Remembering SOPHIE: A Personal Tribute by Tom Chesworth

“I felt as though I had lost someone so close to my heart, but who I’d never met. And the way we connected—through her music—was still there.”

– Tom Chesworth

My first encounter with SOPHIE was something of a chance happening. I was on the bus home from school one day, searching Spotify for Beyoncé’s Lemonade, when I came across ‘LEMONADE.’ I didn’t quite know what to think; that fizzy, electro-pop sound was like nothing I’d heard before. I listened to the track on loop for the rest of the bus ride, and when I got home went straight to my room to blast it through my speakers. I remember dancing around my room in a way I had never done before. It was the first time that I, a queer child yet to meet another queer person my age, felt seen, felt as though there was something beyond where my life was at that point.

Fast forward to when I started uni. I began to surround myself with those queer friends I longed for in school. We all shared a love for music, and at the heart of our tastes was SOPHIE. She’d be played at pres, while we cooked, whenever really. I remember waking up one random July morning in 2019 to a flurry of excited texts at the news that OIL OF EVERY PEARL’S UN-INSIDES NON-STOP REMIX ALBUM had suddenly dropped on Spotify. I abandoned my plans for the morning and listened to it twice through on those speakers I first danced to ‘LEMONADE’ through. There was a certain buzz to our texts that day; we were all transfixed by the sounds she had created. How had she done it? How had she one-upped OIL OF EVERY PEARL’S UN-INSIDES?

In my final year of undergrad, I decided to write my dissertation on SOPHIE. I would sit for hours in the library listening to her work over and over and thinking through all those lyrics and sounds that she created in excruciating detail. What did she mean by ‘I’m real when I shop my face’? ‘So you must be the one that I’ve seen in my dreams / Come on, touch me, set my spirit free’? ‘I can be anything I want’? It was these intimate moments of listening, in the depths of the University Library, that I began to discover what it truly meant to be myself, a discovery that led me to the realisation that I am trans, and that my being trans is beautiful. 

As I sit here writing this, listening to ‘It’s Okay to Cry’ on the same speakers I danced to, I think back to those times on the school bus—headphones in so no one would talk to me—and compare it to where I am now—never louder or prouder of my transness—and I realise that it was SOPHIE who was there all along. It was SOPHIE who I listened to when I painted my nails, when I sent that first text saying my pronouns were they/them, and she was the soundtrack to some of the most beautiful times with my friends. She really was there every step of the way.

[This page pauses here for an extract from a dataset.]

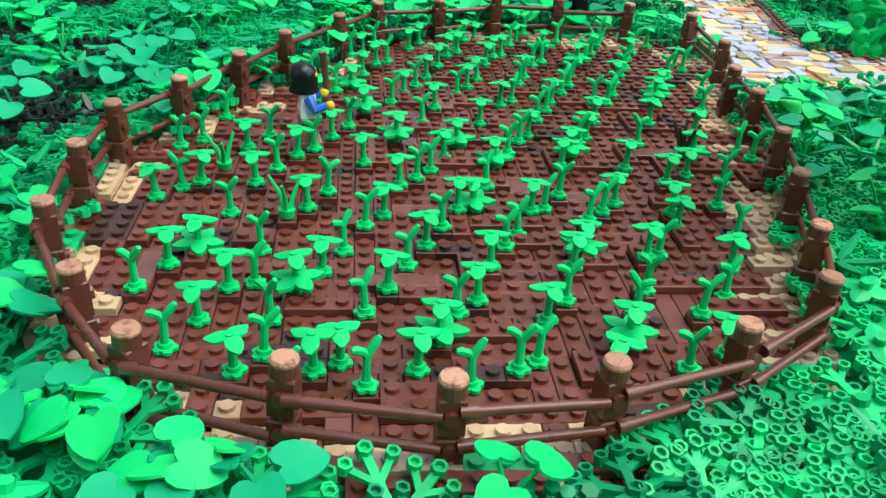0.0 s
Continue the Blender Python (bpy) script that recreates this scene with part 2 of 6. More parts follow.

So, when I woke up on the 30th January to the news of SOPHIE’s death, I didn’t quite know how to feel, or at least how to describe how I felt. I scrolled the deluge of tributes on Twitter, liking and retweeting, but not being able to put into words my own thoughts. It was a strange feeling of grief, one that I hadn’t felt before. I felt as though I had lost someone so close to my heart, but who I’d never met. And the way we connected—through her music—was still there. I can still listen to those tracks that make me want to dance, that remind me of my beauty, that transport me to somewhere beyond my bedroom, whenever I want. But, of course, it was never just the music that connected me to SOPHIE; she was so much more than that. SOPHIE, though she never knew it, was the one who taught me more than I could ever have imagined about self-love, about truly being myself. 

There’s something quite fitting about the way SOPHIE died on that January evening in Athens. There was no build-up; she had released ‘UNISIL’ on the 28thJanuary and just like that, two days later, she was gone. But SOPHIE was all about the unexpected. She came onto the music scene when no one anticipated it, every track had a new sound we’d never heard before, she unintentionally appeared in my life on that random bus ride home, she changed my perception of myself without me even knowing it, and she departed when we least expected it. She left just as she arrived.

But, of course, she hasn’t really left us. Her legacy lives on not only through her incalculable impact on music, but through all the queer people she inspired. And we will keep shopping our faces, being anything we want, and playing her music forever.